**PROBLEM**: Transcribe the records below in full; pictures stay out of the copy.

**INFORMATION SHOWN**:

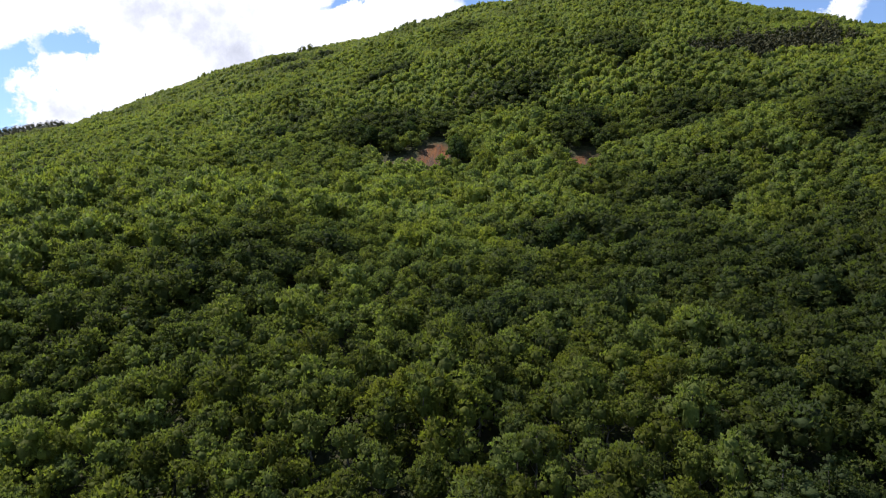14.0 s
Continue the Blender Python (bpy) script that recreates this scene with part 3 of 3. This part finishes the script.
# ---- dead wood, a pale stone and the grass ----
def dead_tree(x, y, high, seed):
    r = np.random.RandomState(seed)
    thing = tagged(new("dead_tree"), "bare dead tree with pale broken branches in dark shade", "tree")
    zs = np.linspace(-0.3, high, 7)
    bend = np.cumsum(r.normal(size=(7, 2)) * 0.22, axis=0)
    part("trunk", mesh_from("dead_trunk", *tube(np.column_stack((bend, zs)), np.linspace(0.15, 0.03, 7), 7), BARK_DEAD), thing)
    for k in range(13):
        z0 = high * r.uniform(0.3, 0.95)
        a, reach = k * 2.4, r.uniform(1.2, 3.4) * (1.15 - z0 / high)+ 0.5
        bx, by = np.interp(z0, zs, bend[:, 0]), np.interp(z0, zs, bend[:, 1])
        pts = [(bx, by, z0)]
        for f in (0.35, 0.7, 1.0):
            pts.append((bx + math.cos(a) * reach * f, by + math.sin(a) * reach * f, z0 + reach * (0.1 + 0.45 * f * f) + r.normal() * 0.12))
        part("branch", mesh_from("dead_branch", *tube(pts, (0.05, 0.035, 0.025, 0.01), 5), BARK_DEAD), thing)
    return stand_at(thing, x, y)


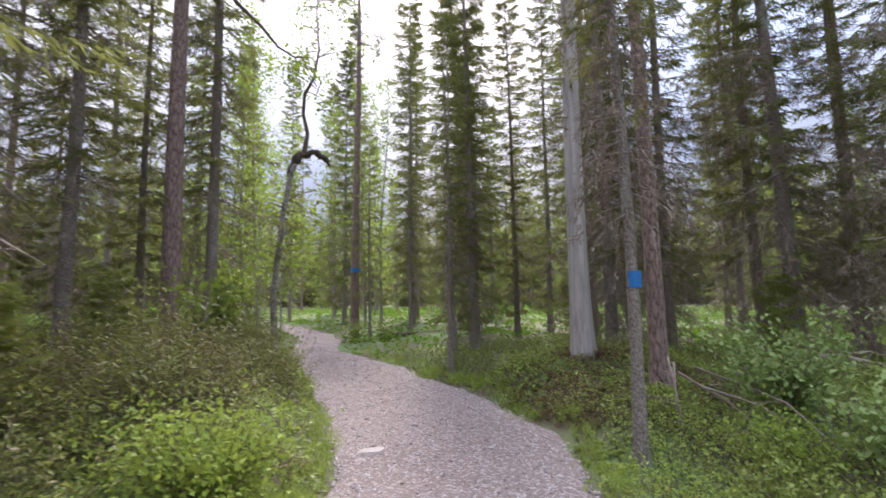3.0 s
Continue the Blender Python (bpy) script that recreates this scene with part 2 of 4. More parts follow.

**SOLUTION TO THIS PROBLEM**:
14.0 s
Continue the Blender Python (bpy) script that recreates this scene with part 3 of 3. This part finishes the script.
# ---- dead wood, a pale stone and the grass ----
def dead_tree(x, y, high, seed):
    r = np.random.RandomState(seed)
    thing = tagged(new("dead_tree"), "bare dead tree with pale broken branches in dark shade", "tree")
    zs = np.linspace(-0.3, high, 7)
    bend = np.cumsum(r.normal(size=(7, 2)) * 0.22, axis=0)
    part("trunk", mesh_from("dead_trunk", *tube(np.column_stack((bend, zs)), np.linspace(0.15, 0.03, 7), 7), BARK_DEAD), thing)
    for k in range(13):
        z0 = high * r.uniform(0.3, 0.95)
        a, reach = k * 2.4, r.uniform(1.2, 3.4) * (1.15 - z0 / high)+ 0.5
        bx, by = np.interp(z0, zs, bend[:, 0]), np.interp(z0, zs, bend[:, 1])
        pts = [(bx, by, z0)]
        for f in (0.35, 0.7, 1.0):
            pts.append((bx + math.cos(a) * reach * f, by + math.sin(a) * reach * f, z0 + reach * (0.1 + 0.45 * f * f) + r.normal() * 0.12))
        part("branch", mesh_from("dead_branch", *tube(pts, (0.05, 0.035, 0.025, 0.01), 5), BARK_DEAD), thing)
    return stand_at(thing, x, y)


3.0 s
Continue the Blender Python (bpy) script that recreates this scene with part 2 of 4. More parts follow.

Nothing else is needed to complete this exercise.